At least two works in this exhibition take do-it-yourself approaches in addressing ‘obsolete’ formats. In Gift for the Screamers, an earlier installation by Craig Leonard, gallery visitors were offered both handmade plastic LPs and a fresh look at an obscure Punk band from the late-seventies. While researching a project in Toronto, Leonard discovered a recording by The Screamers (ca. 1977-81), a legendary Los Angeles-based group who never officially released an album. Leonard’s research-based gift project aims to find the former members of the band and offer them exclusive copies of handcrafted records. Leonard continues in a similar vein in Sometimes Always with a new record-cutting machine that acts as a central component in the space. Clive Murphy fuses the legacy of the outmoded audio cassette tape with landscape representation. Murphy takes the tangled strands of discarded audio cassette tape, often collected from fences and bushes in urban environments, and isolates a portion of the sound footage. He transfers this sound to a digital format and re-records the audio onto fresh tape. Then, in an elaborate DIY manner, the artist intricately reconfigures a cassette player and the new tape to form a linear, audio landscape. For Sometimes Always, Murphy will map one of his audio-kinetic drawings on the gallery walls.

Performance figures prominently in a few artists’ work for this exhibition. Although primarily a musician, Felix Kubin, a self-described Dadist, also works collaboratively on animations and set installations. His theatrical musings cross genres and media, from low-budget music videos and experimental noise groups—he co-founded Klangkrieg in 1987—to animations and lo-fi installations. Kubin creates absurd and nuanced multi-media performances and AV objects. Sometimes Always will include his LP & film object box set, a mini-LP and zoetrope containing 8 tracks, including the restless and self-reflexive Die Pien vom Haupt entfernen (To remove the pain and agony from the head).
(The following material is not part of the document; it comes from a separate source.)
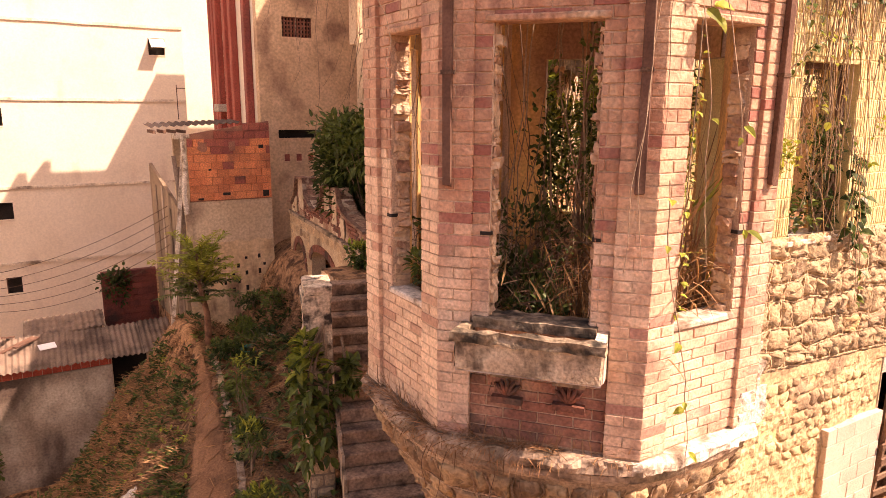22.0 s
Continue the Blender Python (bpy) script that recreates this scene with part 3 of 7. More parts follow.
def stones(parent, flat, u0, u1, v0, v1, course, width, proud, material, rnd, gap=0.02, rough=0.3, scale_u=lambda v: 1.0, clip=None, n=3, rim=0.1, rope=None, cord=0.010, warp=0.0, smooth=False):
    """Uneven courses of stones; u is an angle or a length, scale_u turns it into metres. warp bends the joints out of line."""
    def fn(u, v, o):
        k = scale_u(v)
        fade = warp * min(1.0, max(0.0, min(v - v0, v1 - v) * 6))
        du, dv = noise.noise((u * k * 2.6, v * 2.6, 3.3)), noise.noise((u * k * 2.3, v * 2.9, 8.1))
        lump = 0.30 * proud * noise.noise((u * k * 16, v * 16, 4.4)) if smooth and o > 0.3 * proud else 0.0
        return flat(u + 1.3 * fade * du / k, v + fade * dv, o + lump)

    cords = []
    v = v0
    while v < v1 - 0.03:
        h = min(course * rnd.uniform(0.82, 1.2), v1 - v)
        if v1 - v - h < course * 0.4:
            h = v1 - v
        k = scale_u(v + h / 2)
        u = u0 - rnd.uniform(0, width * 0.6) / k
        while u < u1 - 0.02 / k:
            w = width * rnd.uniform(0.65, 1.45) / k
            a, b = max(u, u0), min(u + w, u1)
            if u1 - b < 0.3 * width / k:
                b = u1
            if (b - a) * k > 0.06 and not (clip and clip((a + b) / 2, v + h / 2)):
                part("stone", stone(fn, a + gap / 2 / k, b - gap / 2 / k, v + gap / 2, v + h - gap / 2, proud, rnd, rough, n, rim), material, parent, smooth=smooth)
                if rope:
                    at = lambda u_, v_: fn(u_ + 0.05 * (b - a) * noise.noise((u_ * 7 * k, v_ * 9, 1)), v_ + 0.05 * h * noise.noise((u_ * 8 * k, v_ * 8, 5)), proud * 0.72)
                    cords.append([at(a + (b - a) * q / 6, v) for q in range(7)])
                    cords.append([at(a, v + h * q / 5) for q in range(6)])
            u = b if b == u1 else u + w
        v += h
    if cords:
        ropes("pointing", cords, cord, rope, parent)


foot = thing("turret_foot", "tapering rubble stone foot below the turret", "stone base", (CX, CY, 0), kind="structure")
angs = [2 * math.pi * k / 64 for k in range(65)]
part("mortar_core", skin(lambda u, v, o: foot_point(u, v, o + 0.016 + 0.008 * noise.noise((u * 14, v * 9, 0))), [2 * math.pi * k / 160 for k in range(161)], [-0.8, -0.3, 0.0] + [0.1 * k for k in range(1, 30)], 0.25), M_FOOTMORTAR, foot)
rnd = random.Random(21)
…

As part of the Gallery’s public programmes, Kubin will perform at Halifax’s North End Church. Our programme of events will also feature short films by Sadie Benning, who came to prominence in the early 1990s as a teenage filmmaker from Milwaukee. Her first works, made as early as age 15, were shot on a Fisher-Price PixelVision camera, which recorded video on standard audio cassette tapes. In these works, Benning combines performance, experimental narrative, drawing and collaged music samples to address gender, adolescence and sexuality.

Sometimes Always and accompanying programmes will be presented concurrently with Sound Bytes, Halifax’s city-wide audio art festival planned for June 2009.